Effort estimation is an important component of any project, software or otherwise. While effort estimation is something that everybody in industry is involved with on a regular basis, it is a niche topic in software engineering research. The problem is researcher attitude (e.g., they are unwilling to venture into the wilds of industry), which has stopped them acquiring the estimation data needed to build realistic models. A few intrepid people have risked an assault on their ego and talked to people in industry, the outcome has been, until very recently, a small collection of tiny estimation datasets.
In a research context the term effort estimation is actually a hang over from the 1970s; effort correction more accurately describes the behavior of most models since the 1990s. In the 1970s models took various quantities (e.g., estimated lines of code) and calculated an effort estimate. Later models have included an estimate as input to the model, producing a corrected estimate as output. For the sake of appearances I will use existing terminology.
Which effort estimation datasets do researchers tend to use?
A 2012 review of datasets used for effort estimation using machine learning between 1991-2010, found that the top three were: Desharnias with 24 papers (29%), COCOMO with 19 papers (23%) and ISBSG with 17. A 2019 review of datasets used for effort estimation using machine learning between 1991 and 2017, found the top three to be NASA with 17 papers (23%), the COCOMO data and ISBSG were joint second with 16 papers (21%), and Desharnais was third with 14. The 2012 review included more sources in its search than the 2019 review, and subjectively your author has noticed a greater use of the NASA dataset over the last five years or so.
How large are these datasets that have attracted so many research papers?
The NASA dataset contains 93 rows (that is not a typo, there is no power-of-ten missing), COCOMO 63 rows, Desharnais 81 rows, and ISBSG is licensed by the International Software Benchmarking Standards Group (academics can apply for a limited time use for research purposes, i.e., not pay the $3,000 annual subscription).

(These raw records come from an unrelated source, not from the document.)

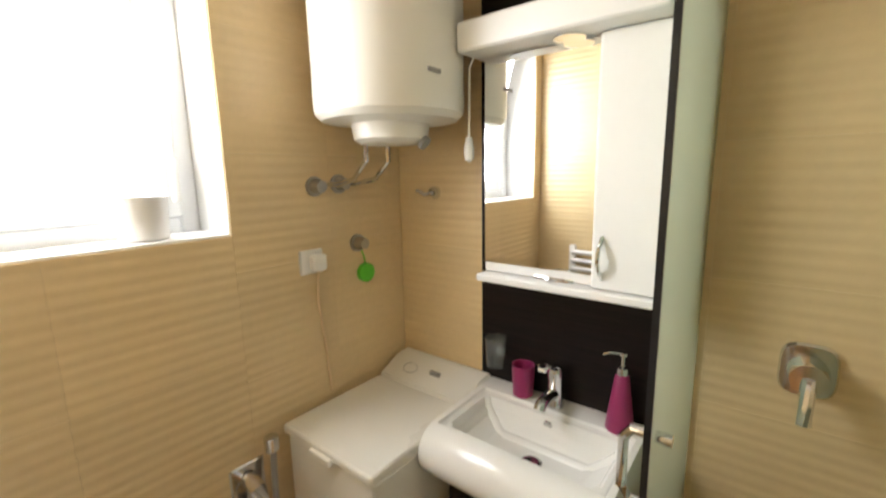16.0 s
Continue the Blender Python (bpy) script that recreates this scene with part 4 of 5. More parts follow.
# the sunken bowl
ra = [sides[1][m - 2], sides[1][m - 1], sides[2][m - 1], sides[2][m - 2]]
ox = [(5.10, Y0 + 0.03), (5.315, Y0 + 0.03), (5.315, Y1 - 0.03), (5.10, Y1 - 0.03)]
inn = [bm.verts.new((x, y, 0.817)) for x, y in ox]
mid = [bm.verts.new((x + (0.018 if x < 5.2 else -0.012), y + (0.018 if y < 5.5 else -0.018), 0.765)) for x, y in ox]
low = [bm.verts.new((5.21 + (x - 5.21) * 0.55, 5.4975 + (y - 5.4975) * 0.62, 0.722)) for x, y in ox]
for p, q in ((ra, inn), (inn, mid), (mid, low)):
    for i in range(4):
        bm.faces.new((p[i], p[(i + 1) % 4], q[(i + 1) % 4], q[i]))
bm.faces.new(low)
bmesh.ops.recalc_face_normals(bm, faces=bm.faces[:])
ed = [e for e in bm.edges if all(v in set(inn) | set(mid) | set(low) for v in e.verts)]
bmesh.ops.bevel(bm, geom=ed, offset=0.014, segments=3, affect="EDGES")
part("basin", bm, CERAM, sn)
part("drain", lathe(B(), (5.20, 5.4975, 0.7225), [(0.030, 0), (0.030, 0.004), (0.02, 0.006), (0.012, 0.003), (0, 0.003)], 20), CHROME, sn)
part("overflow", cyl(B(), (5.3065, 5.4975, 0.785), (5.3015, 5.4975, 0.783), 0.013, seg=18), CHROME, sn)
ft = thing("basin_tap", (5.35, 5.50, 0.82), "chrome mixer tap on the washbasin", "tap")
part("body", lathe(B(), (5.355, 5.50, 0.8205), [(0.026, 0), (0.026, 0.008), (0.022, 0.015), (0.022, 0.085), (0.025, 0.095), (0.022, 0.118), (0, 0.122)], 20), CHROME, ft)
part("spout", tube(B(), [(5.352, 5.50, 0.862), (5.31, 5.50, 0.872), (5.262, 5.50, 0.866), (5.248, 5.50, 0.852)], 0.017, 12), CHROME, ft)
part("lever", tube(B(), arc((5.355, 5.487, 0.938), (5.300, 5.482, 0.972), (5.262, 5.492, 0.968), 8) + arc((5.262, 5.508, 0.968), (5.300, 5.518, 0.972), (5.355, 5.513, 0.938), 8), 0.0065, 8), CHROME, ft)
bm = lathe(B(), (5.355, 5.605, 0.8205), [(0.028, 0), (0.031, 0.003), (0.035, 0.10), (0.032, 0.10), (0.027, 0.006), (0, 0.005)], 24)
single("toothbrush_cup", bm, PINK, "magenta plastic tumbler on the washbasin", "cup")
sd = thing("soap_dispenser", (5.35, 5.31, 0.82), "magenta cone soap dispenser with chrome pump", "soap dispenser")
part("bottle", lathe(B(), (5.35, 5.315, 0.8205), [(0.036, 0), (0.037, 0.004), (0.018, 0.15), (0.014, 0.155), (0, 0.156)], 24), PINK, sd)
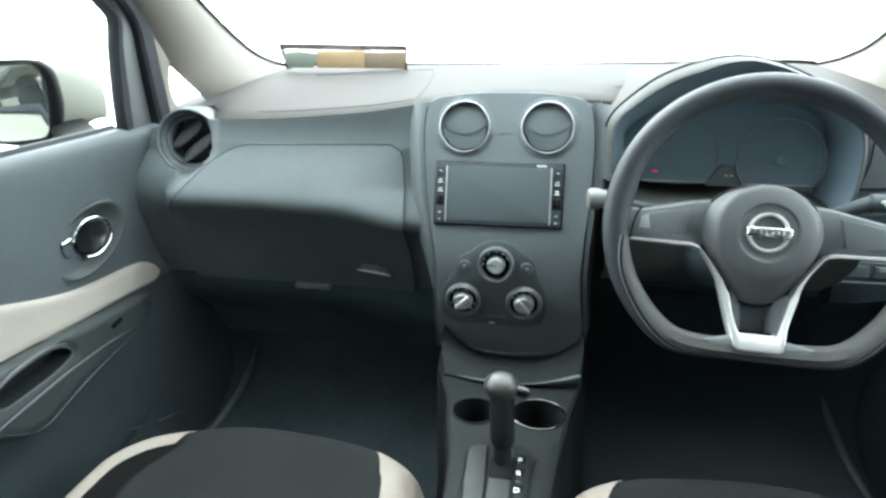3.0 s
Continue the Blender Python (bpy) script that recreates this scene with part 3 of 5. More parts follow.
# ---- heater controls ----
def heater_knob(x, z, r, ridge, panel, marks):
    f = stack_frame(x, z, 0.0055)
    bm = bmesh.new()
    lathe(bm, f, [(0.0296, -0.008), (0.0290, 0.0025), (0.0278, 0.0048), (0.0262, 0.0054), (0.0242, 0.0040), (0.0224, 0.000), (0.0220, -0.003)], 44, cap=False)
    k = part("knob_bezel", bm, M_SPOKE, panel, "round dark knob bezel")
    bm = bmesh.new()
    lathe(bm, f, [(0.0226, 0.0004), (0.0216, -0.002), (0.020, -0.0030), (0.001, -0.0030)], 44, cap=False)
    part("dial_ring", bm, M_CONSOLE, k, "gloss black dial ring")
    bm = bmesh.new()
    lathe(bm, f, [(r + 0.0025, -0.005), (r + 0.0025, 0.0), (r + 0.001, 0.002), (r, 0.0070), (r - 0.0012, 0.0085), (r - 0.004, 0.0082), (0.001, 0.0082)], 40, cap=False)
    part("knob", bm, M_KNOB, k, "silver-faced rotary knob")
    if ridge is not None:
        c, s = math.cos(radians(ridge)), math.sin(radians(ridge))
        bm = bmesh.new()
        plate(bm, [(a * c - b * s, a * s + b * c) for a, b in rrect(2 * r + 0.002, 0.0068, 0.0025)], f.at, 0.006, 0.0125, 0.0018)
        part("knob_grip", bm, M_SILVER, k, "raised silver grip bar")
    else:
        bm = bmesh.new()
        plate(bm, rrect(0.009, 0.0022, 0.0008, 3, -r * 0.62, 0.001), f.at, 0.007, 0.0090, 0.0004)
        part("pointer", bm, M_LOW, k, "dark pointer line")
    for a in marks:
        bm = bmesh.new()
        q = radians(a)
        plate(bm, ellipse(0.0013, 0.0013, 8, 0.0204 * math.cos(q), 0.0204 * math.sin(q)), f.at, -0.004, -0.0006, 0.0003)
        part("dial_mark", bm, M_WHITE, k, "tiny white mark")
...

The China dataset contains 499 rows, and is sometimes used (there is no mention of a supercomputer being required for this amount of data ;-).
Why are researchers involved in software effort estimation feeding tiny datasets from the 1990s into machine learning algorithms?
Grant money. Research projects are more likely to be funded if they use a trendy technique, and for the last decade machine learning has been the trendiest technique in software engineering research. What data is available to learn from? Those estimation datasets that were flogged to death in the 1990s using non-machine learning techniques, e.g., regression.
Use of machine learning also has the advantage of not needing to know anything about the details of estimating software effort. Everything can be reduced to a discussion of the machine learning algorithms, with performance judged by a chosen error metric. Nobody actually looks at the predicted estimates to discover that the models are essentially producing the same answer, e.g., one learner predicts 43 months, 2 weeks, 4 days, 6 hours, 47 minutes and 11 seconds, while a ‘better’ fitting one predicts 43 months, 2 weeks, 2 days, 6 hours, 27 minutes and 51 seconds.
How many ways are there to do machine learning on datasets containing less than 100 rows?
A paper from 2012 evaluated the possibilities using 9-learners times 10 data-prerocessing options (e.g., log transform or discretization) times 7-error estimation metrics giving 630 possible final models; they picked the top 10 performers.
This 2012 study has not stopped researchers continuing to twiddle away on the option’s nobs available to them; anything to keep the paper mills running.
To quote the authors of one review paper: “Unfortunately, we found that very few papers (including most of our own) paid any attention at all to properties of the data set.”
Agile techniques are widely used these days, and datasets from the 1990s are not applicable. What datasets do researchers use to build Agile effort estimation models?
A 2020 review of Agile development effort estimation found 73 papers. The most popular data set, containing 21 rows, was used by nine papers. Three papers used simulated data! At least some authors were going out and finding data, even if it contains fewer rows than the NASA dataset.
As researchers in business schools have shown, large datasets can be obtained from industry; ISBSG actively solicits data from industry and now has data on 9,500+ projects (as far as I can tell a small amount for each project, but that is still a lot of projects).
A handful of researchers have obtained and released estimation datasets containing thousands of rows, e.g., the SiP dataset contains 10,100 rows and the CESAW dataset contains over 40,000 rows. These datasets are generally ignored, perhaps because when presented with lots of real data researchers have no idea what to do with it.